Qualunque esso sia, qualunque sia la sua durata risponderà a uno di questi bisogni o a tutti e che piaccia o no finirà per diventare parte di noi.
“In Italia si usa il verbo essere per descrivere il proprio lavoro e non il verbo fare – spiega durante il suo intervento la professoressa Pruna – Ci si impersona nel lavoro svolto al punto da diventarne parte. L’azienda conferisce una porzione d’identità e il lavoratore finirà per assorbire pregi e difetti del marchio aziendale. Parte del suo orgoglio sarà legato al prestigio della compagnia di cui sarà dipendente”. Ovviamente nel caso di un lavoratore autonomo il legame con il lavoro è indissolubile.

La differenza con il passato sta però nel fatto che il lavoratore oggigiorno non svolge più un mestiere, mantenendo quindi la propria identità e le proprie capacità, riciclabili altrove – come accadeva ai nostri nonni – ma tende a fondersi con l’azienda che lo assume auspicando di conservare all’interno la sua mansione per la vita.

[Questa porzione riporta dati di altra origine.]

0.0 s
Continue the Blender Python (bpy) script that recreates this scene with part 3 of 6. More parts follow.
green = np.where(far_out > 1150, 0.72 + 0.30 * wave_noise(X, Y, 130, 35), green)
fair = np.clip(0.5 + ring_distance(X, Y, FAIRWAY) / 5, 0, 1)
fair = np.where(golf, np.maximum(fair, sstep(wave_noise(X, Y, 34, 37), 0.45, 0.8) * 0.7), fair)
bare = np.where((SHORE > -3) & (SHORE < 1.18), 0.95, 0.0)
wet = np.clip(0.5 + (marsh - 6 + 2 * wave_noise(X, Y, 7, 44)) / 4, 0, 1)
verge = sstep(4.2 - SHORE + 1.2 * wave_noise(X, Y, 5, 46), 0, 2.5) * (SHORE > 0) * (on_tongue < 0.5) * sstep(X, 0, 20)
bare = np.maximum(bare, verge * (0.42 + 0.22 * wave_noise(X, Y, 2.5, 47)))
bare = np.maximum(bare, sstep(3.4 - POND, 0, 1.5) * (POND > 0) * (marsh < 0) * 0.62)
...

Si è diffusa una paura, quasi un rifiuto, dei cambiamenti, determinata da una prassi culturale che tende ad allontanare o avere una più bassa considerazione di coloro che sono privi di un lavoro strutturato. Qualche anno fa uno che cambiava lavoro troppo spesso era uno che “non sapeva tenersi il posto”, la sua famiglia era vista come priva di sicurezza, senza la possibilità di progettare il proprio domani e la paura di sentirsi in dovere di aiutarla – così come un tempo facevano le comunità di agricoltori – tendeva ad allontanare il diverso, l’instabile. Oggi, se non fosse per la crisi e l’alto tasso di disoccupazione che ha messo tutti in allarme, anche quelli ufficialmente stabili, episodi di questo tipo accadrebbero ancora. “La dignità lavorativa non è uniformemente distribuita ma vittima di classi sociali. Il lavoro in Italia è rigido e precario – prosegue Maria Letizia Pruna – Manca di flessibilità. Precarietà è l’insieme, la sequenza di lavori a termine, intervallata da periodi più o meno lunghi di disoccupazione. Determina instabilità e incertezza”.

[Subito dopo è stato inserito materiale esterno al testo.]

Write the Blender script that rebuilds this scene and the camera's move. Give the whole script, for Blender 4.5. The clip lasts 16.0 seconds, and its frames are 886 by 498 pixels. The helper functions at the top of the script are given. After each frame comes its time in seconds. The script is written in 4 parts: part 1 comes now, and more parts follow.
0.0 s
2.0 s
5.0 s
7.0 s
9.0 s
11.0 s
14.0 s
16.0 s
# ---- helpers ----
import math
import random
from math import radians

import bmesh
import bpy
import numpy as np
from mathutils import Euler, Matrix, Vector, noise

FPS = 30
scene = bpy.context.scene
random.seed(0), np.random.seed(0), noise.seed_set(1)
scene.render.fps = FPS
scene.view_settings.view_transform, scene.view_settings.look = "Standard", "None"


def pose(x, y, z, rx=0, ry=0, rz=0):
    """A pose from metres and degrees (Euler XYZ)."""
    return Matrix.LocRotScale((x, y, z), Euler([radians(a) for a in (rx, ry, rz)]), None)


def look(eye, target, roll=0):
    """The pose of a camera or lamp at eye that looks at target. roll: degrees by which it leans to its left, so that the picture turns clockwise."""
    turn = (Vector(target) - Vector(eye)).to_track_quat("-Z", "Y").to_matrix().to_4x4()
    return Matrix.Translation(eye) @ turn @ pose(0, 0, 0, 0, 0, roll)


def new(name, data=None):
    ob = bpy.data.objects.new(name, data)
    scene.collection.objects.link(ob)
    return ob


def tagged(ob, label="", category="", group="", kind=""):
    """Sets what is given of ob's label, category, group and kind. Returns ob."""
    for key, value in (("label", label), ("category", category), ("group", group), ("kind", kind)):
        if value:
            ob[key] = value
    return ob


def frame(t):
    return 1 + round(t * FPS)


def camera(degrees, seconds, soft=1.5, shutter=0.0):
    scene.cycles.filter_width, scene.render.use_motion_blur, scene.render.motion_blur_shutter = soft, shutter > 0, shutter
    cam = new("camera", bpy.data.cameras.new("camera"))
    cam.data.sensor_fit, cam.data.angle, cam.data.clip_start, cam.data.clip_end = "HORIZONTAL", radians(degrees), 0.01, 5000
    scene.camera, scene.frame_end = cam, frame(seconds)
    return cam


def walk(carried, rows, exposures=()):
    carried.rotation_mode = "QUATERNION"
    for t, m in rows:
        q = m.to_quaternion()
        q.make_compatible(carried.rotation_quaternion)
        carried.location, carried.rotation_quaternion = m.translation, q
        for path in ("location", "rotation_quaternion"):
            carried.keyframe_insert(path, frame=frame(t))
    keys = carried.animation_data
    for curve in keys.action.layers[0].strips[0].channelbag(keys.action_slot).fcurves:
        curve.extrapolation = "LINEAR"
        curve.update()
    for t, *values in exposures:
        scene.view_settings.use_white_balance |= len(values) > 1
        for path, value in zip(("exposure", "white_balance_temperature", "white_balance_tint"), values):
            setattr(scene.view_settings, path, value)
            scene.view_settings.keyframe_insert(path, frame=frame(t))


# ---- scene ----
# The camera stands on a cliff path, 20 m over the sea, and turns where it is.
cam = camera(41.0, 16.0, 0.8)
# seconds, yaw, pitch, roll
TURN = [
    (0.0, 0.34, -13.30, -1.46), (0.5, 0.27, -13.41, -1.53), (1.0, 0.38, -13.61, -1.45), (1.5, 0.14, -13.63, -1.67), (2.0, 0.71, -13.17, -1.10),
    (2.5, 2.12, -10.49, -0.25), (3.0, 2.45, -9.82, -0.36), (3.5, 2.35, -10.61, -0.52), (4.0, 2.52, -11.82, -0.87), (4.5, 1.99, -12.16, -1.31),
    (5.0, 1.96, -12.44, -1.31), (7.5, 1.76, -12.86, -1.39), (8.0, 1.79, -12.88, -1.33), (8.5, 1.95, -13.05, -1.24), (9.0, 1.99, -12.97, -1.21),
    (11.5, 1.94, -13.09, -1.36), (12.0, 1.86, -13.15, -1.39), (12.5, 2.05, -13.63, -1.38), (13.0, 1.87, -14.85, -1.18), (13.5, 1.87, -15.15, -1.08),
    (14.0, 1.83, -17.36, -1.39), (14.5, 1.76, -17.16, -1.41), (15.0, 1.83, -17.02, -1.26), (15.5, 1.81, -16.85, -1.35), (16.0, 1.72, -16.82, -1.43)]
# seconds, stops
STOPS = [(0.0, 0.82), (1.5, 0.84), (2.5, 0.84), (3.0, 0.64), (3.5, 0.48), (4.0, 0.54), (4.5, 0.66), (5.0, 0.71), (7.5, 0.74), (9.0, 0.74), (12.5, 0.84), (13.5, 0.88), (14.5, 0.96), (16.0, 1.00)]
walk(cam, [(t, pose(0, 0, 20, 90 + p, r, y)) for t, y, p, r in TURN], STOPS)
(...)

E la flessibilità? E’ la libertà di scelta o la capacità di adattamento che si ha al mercato del lavoro? Oppure l’elasticità mentale dei datori di lavoro nel saper cogliere ciò che di meglio c’è sulla piazza e spingere il dipendente a migliorarsi aspirando sempre a qualcosa di più invece che, come spesso capita, abbruttirsi in una mansione non propria?
E il dipendente è capace oggi di tali cambiamenti? O si è forse adagiato nel pensiero più semplice che vede il lavoro solo come fonte di reddito utile ad accumulare beni materiali?

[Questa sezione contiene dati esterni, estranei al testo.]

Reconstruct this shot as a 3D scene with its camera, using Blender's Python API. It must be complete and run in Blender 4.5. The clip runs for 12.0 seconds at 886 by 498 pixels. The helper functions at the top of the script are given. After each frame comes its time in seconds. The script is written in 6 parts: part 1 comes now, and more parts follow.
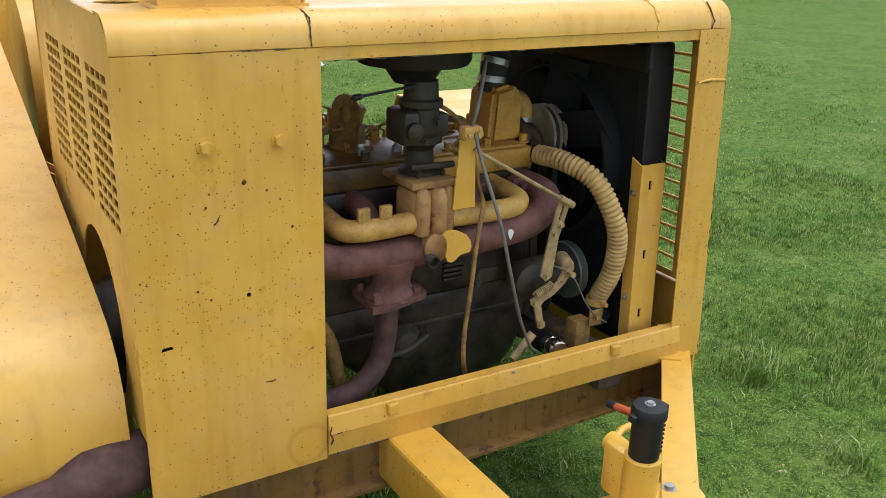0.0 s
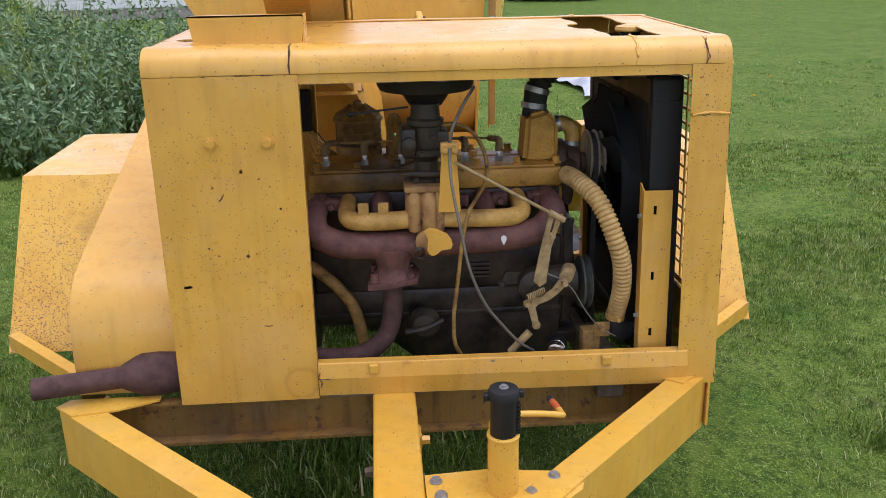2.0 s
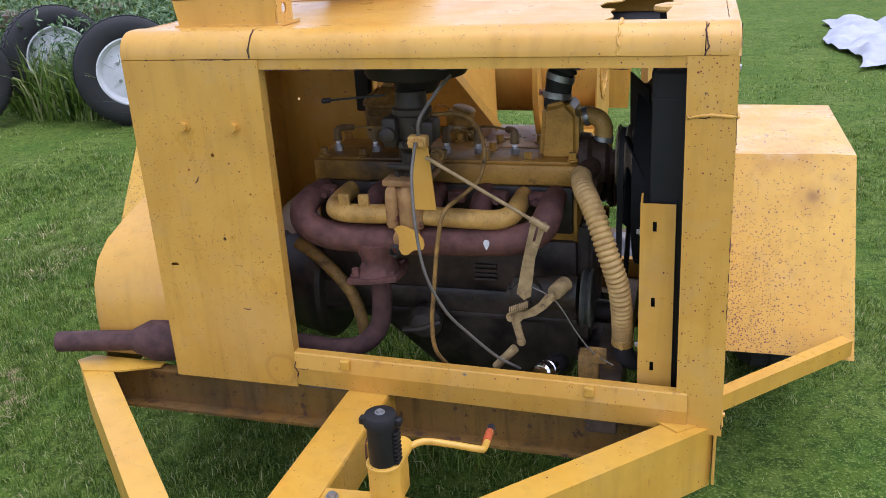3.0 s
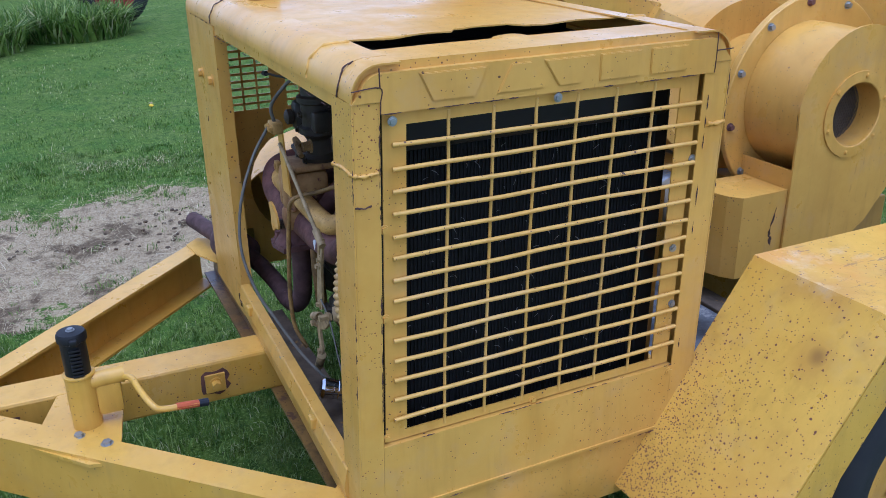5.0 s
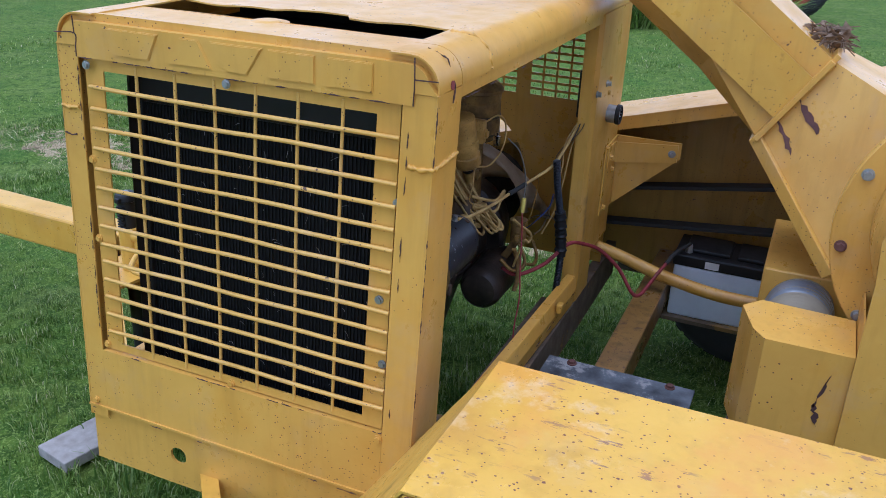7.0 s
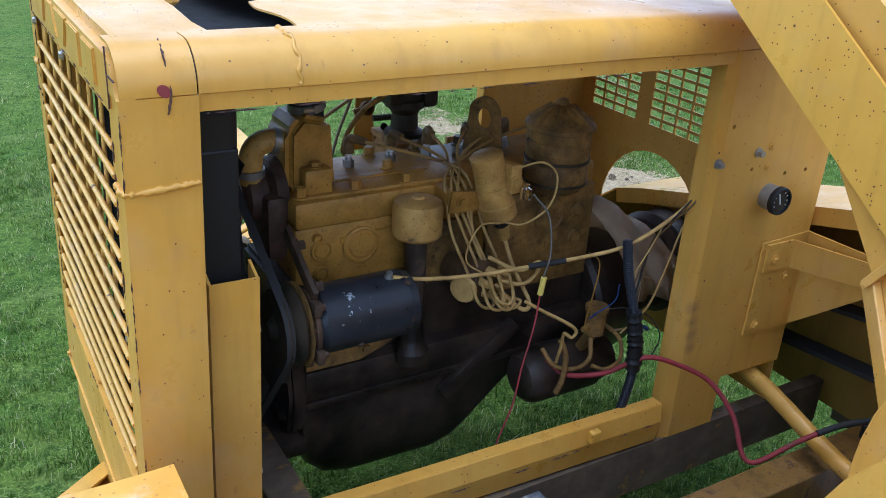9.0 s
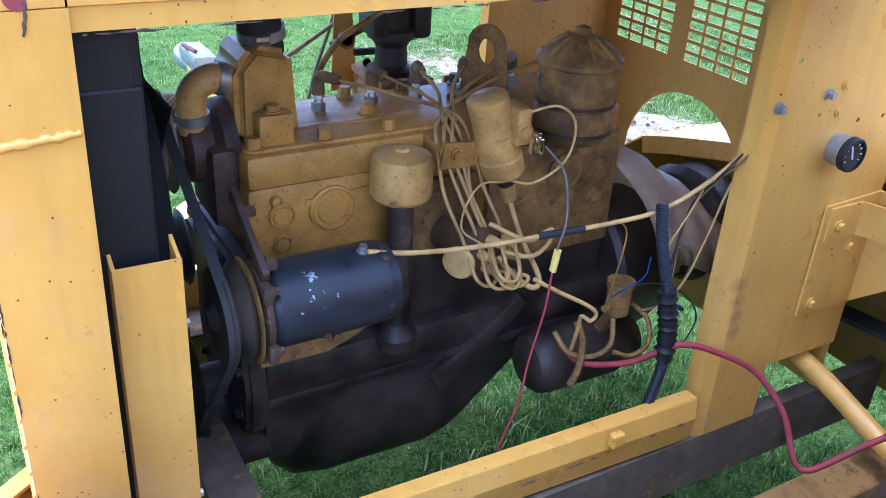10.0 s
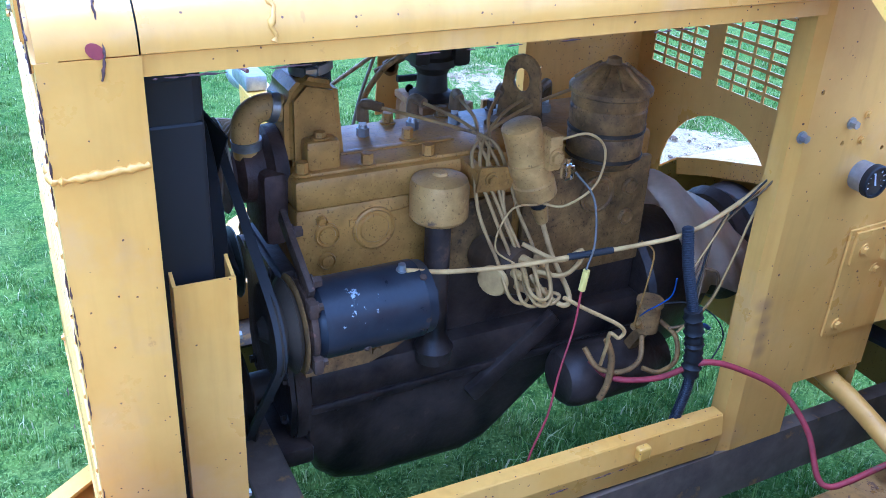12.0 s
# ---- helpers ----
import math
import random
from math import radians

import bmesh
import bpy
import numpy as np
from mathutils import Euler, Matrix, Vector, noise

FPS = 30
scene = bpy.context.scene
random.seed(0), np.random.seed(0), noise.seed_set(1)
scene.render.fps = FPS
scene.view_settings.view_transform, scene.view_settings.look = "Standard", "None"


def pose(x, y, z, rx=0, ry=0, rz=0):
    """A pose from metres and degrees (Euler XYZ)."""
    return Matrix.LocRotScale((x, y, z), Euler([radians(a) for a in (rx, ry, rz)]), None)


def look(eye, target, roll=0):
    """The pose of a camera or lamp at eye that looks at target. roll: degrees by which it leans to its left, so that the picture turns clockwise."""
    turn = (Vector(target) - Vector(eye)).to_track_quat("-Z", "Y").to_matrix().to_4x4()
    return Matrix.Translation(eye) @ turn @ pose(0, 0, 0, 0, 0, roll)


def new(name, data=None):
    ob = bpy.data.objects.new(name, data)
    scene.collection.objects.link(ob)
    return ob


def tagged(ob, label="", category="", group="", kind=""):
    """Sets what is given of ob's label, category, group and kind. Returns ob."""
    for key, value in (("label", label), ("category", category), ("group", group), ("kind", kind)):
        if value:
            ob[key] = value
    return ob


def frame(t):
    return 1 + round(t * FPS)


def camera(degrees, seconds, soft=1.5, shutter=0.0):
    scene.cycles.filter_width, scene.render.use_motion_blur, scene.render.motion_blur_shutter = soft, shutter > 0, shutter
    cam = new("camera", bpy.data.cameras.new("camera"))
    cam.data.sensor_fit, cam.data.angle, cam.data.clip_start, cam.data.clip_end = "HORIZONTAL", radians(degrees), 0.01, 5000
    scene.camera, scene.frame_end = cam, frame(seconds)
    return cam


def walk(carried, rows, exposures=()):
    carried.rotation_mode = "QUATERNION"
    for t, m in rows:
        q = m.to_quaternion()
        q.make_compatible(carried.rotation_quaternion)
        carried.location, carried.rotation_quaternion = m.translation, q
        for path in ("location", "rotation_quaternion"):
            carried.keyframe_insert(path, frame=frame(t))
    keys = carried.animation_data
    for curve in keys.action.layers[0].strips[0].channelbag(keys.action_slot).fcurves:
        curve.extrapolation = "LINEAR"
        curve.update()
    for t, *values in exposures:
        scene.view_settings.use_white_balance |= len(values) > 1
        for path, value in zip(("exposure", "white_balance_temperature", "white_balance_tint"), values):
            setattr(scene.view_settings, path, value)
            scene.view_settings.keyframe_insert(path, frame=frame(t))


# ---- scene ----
cam = camera(53.9, 12.0, soft=0.6)
PATH = [
    (0, (-1.559, -1.341, 1.435), (-0.569, 0.246, 0.727), 2.0),
    (0.5, (-1.543, -1.416, 1.448), (-0.58, 0.192, 0.75), 1.3),
    (1, (-1.299, -1.632, 1.452), (-0.592, 0.128, 0.817), 0.0),
    (1.5, (-1.093, -1.872, 1.433), (-0.723, -0.014, 0.794), -1.1),
    (2, (-0.802, -1.93, 1.493), (-0.664, -0.047, 0.834), -0.9),
    (2.5, (-0.417, -1.884, 1.495), (-0.581, -0.009, 0.819), -1.4),
    (2.7, (-0.283, -1.812, 1.505), (-0.598, 0.035, 0.803), -2.3),
    (4.3, (0.846, -0.974, 1.498), (-0.533, 0.279, 0.771), -1.0),
    (4.5, (0.943, -0.846, 1.52), (-0.525, 0.295, 0.784), -0.7),
    (5, (1.233, -0.44, 1.533), (-0.434, 0.358, 0.769), -0.9),
    (5.5, (1.362, 0.025, 1.513), (-0.452, 0.478, 0.803), -0.2),
    (6, (1.456, 0.474, 1.554), (-0.41, 0.515, 0.836), -0.6),
    (6.5, (1.431, 0.888, 1.58), (-0.367, 0.523, 0.784), -0.2),
    (6.7, (1.345, 1.043, 1.538), (-0.421, 0.545, 0.743), 0.9),
    (8.3, (0.53, 1.787, 1.556), (-0.608, 0.395, 0.681), 2.9),
    (8.4, (0.494, 1.788, 1.543), (-0.623, 0.382, 0.663), 2.9),
    (8.5, (0.408, 1.8, 1.534), (-0.666, 0.357, 0.658), 3.4),
    (9, (0.179, 1.756, 1.509), (-0.775, 0.207, 0.678), 3.5),
    (9.5, (0.038, 1.625, 1.445), (-0.884, 0.088, 0.558), 2.7),
    (10, (0.003, 1.528, 1.413), (-0.904, 0.018, 0.467), 3.4),
    (10.5, (-0.022, 1.478, 1.404), (-0.906, -0.032, 0.436), 2.8),
    (11, (-0.029, 1.466, 1.403), (-0.9, -0.048, 0.429), 2.4),
    (11.5, (-0.032, 1.478, 1.402), (-0.874, -0.055, 0.433), 2.0),
    (12, (0.022, 1.586, 1.46), (-0.8, 0.018, 0.531), 2.5),
]
EXPOSURES = [
    (0.0, 1.16, 5900, 9),
    (1.0, 1.04, 5900, 16),
    (1.5, 1.03, 5950, 20),
    (2.7, 1.05, 5750, 24),
    (4.5, 0.86, 4600, 19),
    (5.5, 0.72, 4650, 20),
    (6.7, 0.80, 4800, 18),
    (8.5, 1.10, 5000, 11),
    (9.0, 1.18, 4850, 11),
    (9.5, 1.84, 4850, 20),
    (10.0, 2.28, 4330, 21),
    (10.5, 2.52, 3800, 20),
    (11.5, 2.52, 3700, 19),
    (12.0, 2.24, 3800, 18),
]
walk(cam, [(t, look(eye, target, roll)) for t, eye, target, roll in PATH], EXPOSURES)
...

“Oggi sono molteplici le cause che spingono a cercare un impiego – prosegue la professoressa Pruna nella lezione al Villino Ricci di Sassari – una base comune è il reddito, ma ci sono cause sicuramente più intime e sottili che sono un incentivo ancor maggiore. In questi anni è cresciuta notevolmente l’aspirazione al lavoro; donne che prima si occupavano solo della casa o dell’educazione dei figli oggi hanno necessità di un impiego per sentirsi complete e realizzate, vogliono mettersi alla prova e non si può non tener conto delle loro necessità. Al loro fianco abbiamo giovani e meno giovani che cercano di immettersi nei difficili e lenti meccanismi di assunzione – spiega la docente – L’offerta lavorativa non è diminuita, è aumentata la richiesta di persone che vogliono e possono lavorare e in queste persone sono le aspettative sociali il vero motore della ricerca. Bisogna decidere quali di queste non devono essere deluse, quali sono i valori irrinunciabili nella ricerca di un impiego.

La realizzazione, il giusto compimento di un percorso intrapreso con gli studi universitari, il perseguimento di un sogno in campo artistico”.
Con questi presupposti è possibile esser flessibili? O forse in Italia mancano le giuste politiche governative per reggere ad una tale mobilità nel mondo del lavoro?

“Rispondere con un reddito, con un’indennità sostitutiva alla chiusura di un’azienda non è fare una politica pubblica per rispondere all’assenza di un lavoro. Le politiche pubbliche devono rispondere a questa mancanza, così come ai bisogni che generano la ricerca di un lavoro – continua nel suo intervento la professoressa Pruna – Il denaro che viene elargito nelle situazioni di mobilità serve solo ad attenuare le difficoltà dovute all’assenza di reddito, di liquidità, non risolve certo il problema. Le politiche del lavoro creano occupati, non occupazione. Regolano, distribuiscono, sostengono occupazione e disoccupazione. Sono tutte le altre le politiche pubbliche che creano occupazione: quelle sociali, dei trasporti, dell’ambiente etc.. Disoccupazione e precarietà non sono emergenze ma sintomi di un cattivo funzionamento del sistema economico. E’ fondamentale quindi esaminare la quantità e qualità del lavoro che manca e con un progetto a lungo termine nei giusti settori si favorisce sicuramente la stabilità anche nella flessibilità lavorativa, anche se a parer mio non si è ancora pronti ad una tale rivoluzione”.

Non si è pronti o non lo si è più? E l’italiano sarebbe disposto a questi cambiamenti?
Chi non ha un lavoro è sicuramente meno libero, ma siamo sicuri che chi lo ha e ci sta male è più libero?